▶ **Stated exercise**:
Return the material word for word. Do not include pictures.

▶ **Raw data**:
========================

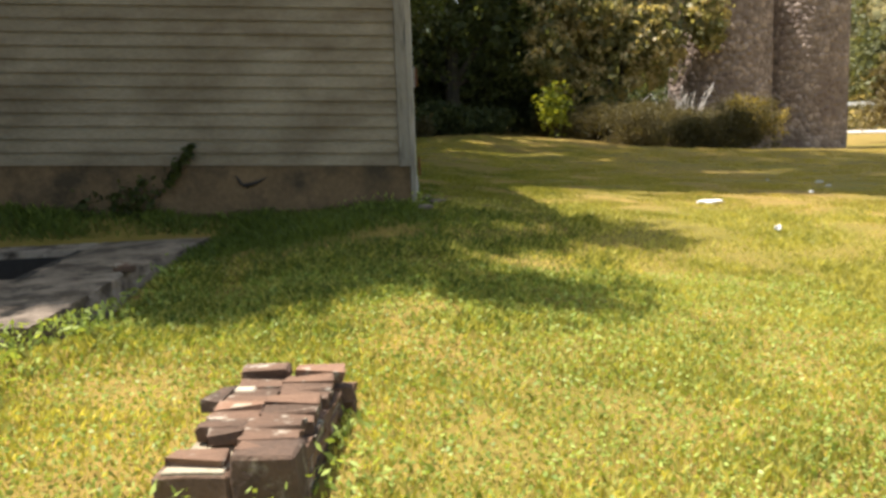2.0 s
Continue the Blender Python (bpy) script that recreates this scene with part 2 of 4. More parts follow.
# paler tips for the crown's outside: sunlight is put into this leaf colour
M_LEAF_TIP = surface("sun_toned_leaf_tip", (0.29, 0.225, 0.10), (0.58, 0.51, 0.31), 0.8, 0.5, 0, 2, spread=0.35, island=True, through_light=0.4, gloss=0.4)
# a brighter woodland leaf: sun through the wood is put into its colour
M_LEAF_WOOD = surface("sun_toned_woodland_leaf", (0.045, 0.060, 0.016), (0.30, 0.29, 0.080), 0.5, 0.42, 0, 2, spread=0.5, island=True, through_light=0.45, gloss=0.6)
M_LEAF_YELLOW = surface("yellow_green_leaf", (0.12, 0.15, 0.015), (0.34, 0.36, 0.05), 0.6, 0.5, 0, 2, spread=0.3, island=True, through_light=0.35)
M_LEAF_OLIVE = surface("olive_shrub_leaf", (0.042, 0.040, 0.020), (0.145, 0.118, 0.052), 0.9, 0.65, 0, 3, spread=0.35, island=True, through_light=0.3, gloss=0.2)
M_LEAF_GOLD = surface("golden_shrub_leaf", (0.085, 0.068, 0.018), (0.36, 0.27, 0.06), 0.9, 0.6, 0, 3, spread=0.35, island=True, through_light=0.35)
M_NEEDLE = surface("brown_green_needle", (0.075, 0.060, 0.026), (0.20, 0.155, 0.07), 0.8, 0.6, 0, 3, spread=0.3, island=True, through_light=0.3)
M_HILL = surface("hill_canopy", (0.108, 0.108, 0.048), (0.25, 0.206, 0.094), 0.09, 0.9, 0, 0.4, spread=0.12, island=True, gloss=0.1, through_light=0.25)
# crown hearts in a duller green that stands for the shade inside them
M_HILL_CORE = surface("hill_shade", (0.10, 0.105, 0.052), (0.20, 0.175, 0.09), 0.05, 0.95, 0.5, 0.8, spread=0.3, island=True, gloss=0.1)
M_ROAD = surface("pale_road", (0.33, 0.30, 0.27), (0.46, 0.43, 0.39), 0.2, 0.9, 0.2, 6)
M_ASPHALT = surface("highway_asphalt", (0.16, 0.155, 0.15), (0.24, 0.235, 0.225), 0.2, 0.9, 0.2, 6)
M_BARRIER = surface("pale_barrier", (0.55, 0.54, 0.52), (0.74, 0.73, 0.70), 0.3, 0.8, 0.2, 5)
M_CAR = surface("white_car_paint", (0.78, 0.78, 0.78), (0.84, 0.84, 0.84), 1, 0.25, 0, 4, gloss=0.6)
M_GLASS = surface("dark_car_glass", (0.02, 0.025, 0.03), (0.03, 0.035, 0.04), 1, 0.1, 0, 4, gloss=0.8)
M_TYRE = surface("tyre_rubber", (0.02, 0.02, 0.02), (0.03, 0.03, 0.03), 4, 0.9, 0.2, 30)
M_LAMP = surface("white_lamp_glass", (0.82, 0.82, 0.80), (0.88, 0.88, 0.86), 3, 0.3, 0, 10, gloss=0.5)
M_PAPER = surface("crumpled_white_litter", (0.48, 0.47, 0.45), (0.72, 0.71, 0.69), 8, 0.8, 0.5, 30)
M_CABLE = surface("old_cable", (0.26, 0.22, 0.15), (0.38, 0.33, 0.24), 6, 0.8, 0.1, 30)
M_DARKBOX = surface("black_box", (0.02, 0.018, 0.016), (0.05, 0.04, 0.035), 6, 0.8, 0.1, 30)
M_TWIG = surface("pale_dead_twig", (0.42, 0.38, 0.34), (0.62, 0.58, 0.54), 3, 0.9, 0.2, 20)

# ---- building blocks ----
rng = np.random.default_rng(7)


def thing(name, label, category, group="", kind="", at=(0, 0, 0)):
    ob = new(name)
    ob.empty_display_size = 0.2
    ob.location = at
    return tagged(ob, label, category, group, kind)


def part(name, bm, material, parent=None, label="", kind=""):
    """Links a bmesh (or a ready mesh) as one object, under a thing or under a part."""
    if isinstance(bm, bmesh.types.BMesh):
        me = bpy.data.meshes.new(name)
        bm.normal_update()
        bm.to_mesh(me)
        bm.free()
    else:
        me = bm
    if material and not me.materials:
        me.materials.append(material)
    ob = new(name, me)
    ob.parent = parent
    return tagged(ob, label, kind=kind)


def box(x0, x1, y0, y1, z0, z1, bevel=0.0, bm=None, m=None):
    own = bmesh.new()
    c = Matrix.Translation(((x0 + x1) / 2, (y0 + y1) / 2, (z0 + z1) / 2)) @ Matrix.Diagonal((x1 - x0, y1 - y0, z1 - z0, 1))
    bmesh.ops.create_cube(own, size=1, matrix=c)
    if bevel:
        bmesh.ops.bevel(own, geom=own.edges[:], offset=bevel, segments=1, affect="EDGES")
    if m is not None:
        own.transform(m)
    if bm is None:
        return own
    tmp = bpy.data.meshes.new("tmp")
    own.to_mesh(tmp)
    own.free()
    bm.from_mesh(tmp)
    bpy.data.meshes.remove(tmp)
    return bm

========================

▶ **Answer**:
2.0 s
Continue the Blender Python (bpy) script that recreates this scene with part 2 of 4. More parts follow.
# paler tips for the crown's outside: sunlight is put into this leaf colour
M_LEAF_TIP = surface("sun_toned_leaf_tip", (0.29, 0.225, 0.10), (0.58, 0.51, 0.31), 0.8, 0.5, 0, 2, spread=0.35, island=True, through_light=0.4, gloss=0.4)
# a brighter woodland leaf: sun through the wood is put into its colour
M_LEAF_WOOD = surface("sun_toned_woodland_leaf", (0.045, 0.060, 0.016), (0.30, 0.29, 0.080), 0.5, 0.42, 0, 2, spread=0.5, island=True, through_light=0.45, gloss=0.6)
M_LEAF_YELLOW = surface("yellow_green_leaf", (0.12, 0.15, 0.015), (0.34, 0.36, 0.05), 0.6, 0.5, 0, 2, spread=0.3, island=True, through_light=0.35)
M_LEAF_OLIVE = surface("olive_shrub_leaf", (0.042, 0.040, 0.020), (0.145, 0.118, 0.052), 0.9, 0.65, 0, 3, spread=0.35, island=True, through_light=0.3, gloss=0.2)
M_LEAF_GOLD = surface("golden_shrub_leaf", (0.085, 0.068, 0.018), (0.36, 0.27, 0.06), 0.9, 0.6, 0, 3, spread=0.35, island=True, through_light=0.35)
M_NEEDLE = surface("brown_green_needle", (0.075, 0.060, 0.026), (0.20, 0.155, 0.07), 0.8, 0.6, 0, 3, spread=0.3, island=True, through_light=0.3)
M_HILL = surface("hill_canopy", (0.108, 0.108, 0.048), (0.25, 0.206, 0.094), 0.09, 0.9, 0, 0.4, spread=0.12, island=True, gloss=0.1, through_light=0.25)
# crown hearts in a duller green that stands for the shade inside them
M_HILL_CORE = surface("hill_shade", (0.10, 0.105, 0.052), (0.20, 0.175, 0.09), 0.05, 0.95, 0.5, 0.8, spread=0.3, island=True, gloss=0.1)
M_ROAD = surface("pale_road", (0.33, 0.30, 0.27), (0.46, 0.43, 0.39), 0.2, 0.9, 0.2, 6)
M_ASPHALT = surface("highway_asphalt", (0.16, 0.155, 0.15), (0.24, 0.235, 0.225), 0.2, 0.9, 0.2, 6)
M_BARRIER = surface("pale_barrier", (0.55, 0.54, 0.52), (0.74, 0.73, 0.70), 0.3, 0.8, 0.2, 5)
M_CAR = surface("white_car_paint", (0.78, 0.78, 0.78), (0.84, 0.84, 0.84), 1, 0.25, 0, 4, gloss=0.6)
M_GLASS = surface("dark_car_glass", (0.02, 0.025, 0.03), (0.03, 0.035, 0.04), 1, 0.1, 0, 4, gloss=0.8)
M_TYRE = surface("tyre_rubber", (0.02, 0.02, 0.02), (0.03, 0.03, 0.03), 4, 0.9, 0.2, 30)
M_LAMP = surface("white_lamp_glass", (0.82, 0.82, 0.80), (0.88, 0.88, 0.86), 3, 0.3, 0, 10, gloss=0.5)
M_PAPER = surface("crumpled_white_litter", (0.48, 0.47, 0.45), (0.72, 0.71, 0.69), 8, 0.8, 0.5, 30)
M_CABLE = surface("old_cable", (0.26, 0.22, 0.15), (0.38, 0.33, 0.24), 6, 0.8, 0.1, 30)
M_DARKBOX = surface("black_box", (0.02, 0.018, 0.016), (0.05, 0.04, 0.035), 6, 0.8, 0.1, 30)
M_TWIG = surface("pale_dead_twig", (0.42, 0.38, 0.34), (0.62, 0.58, 0.54), 3, 0.9, 0.2, 20)

# ---- building blocks ----
rng = np.random.default_rng(7)


def thing(name, label, category, group="", kind="", at=(0, 0, 0)):
    ob = new(name)
    ob.empty_display_size = 0.2
    ob.location = at
    return tagged(ob, label, category, group, kind)


def part(name, bm, material, parent=None, label="", kind=""):
    """Links a bmesh (or a ready mesh) as one object, under a thing or under a part."""
    if isinstance(bm, bmesh.types.BMesh):
        me = bpy.data.meshes.new(name)
        bm.normal_update()
        bm.to_mesh(me)
        bm.free()
    else:
        me = bm
    if material and not me.materials:
        me.materials.append(material)
    ob = new(name, me)
    ob.parent = parent
    return tagged(ob, label, kind=kind)


def box(x0, x1, y0, y1, z0, z1, bevel=0.0, bm=None, m=None):
    own = bmesh.new()
    c = Matrix.Translation(((x0 + x1) / 2, (y0 + y1) / 2, (z0 + z1) / 2)) @ Matrix.Diagonal((x1 - x0, y1 - y0, z1 - z0, 1))
    bmesh.ops.create_cube(own, size=1, matrix=c)
    if bevel:
        bmesh.ops.bevel(own, geom=own.edges[:], offset=bevel, segments=1, affect="EDGES")
    if m is not None:
        own.transform(m)
    if bm is None:
        return own
    tmp = bpy.data.meshes.new("tmp")
    own.to_mesh(tmp)
    own.free()
    bm.from_mesh(tmp)
    bpy.data.meshes.remove(tmp)
    return bm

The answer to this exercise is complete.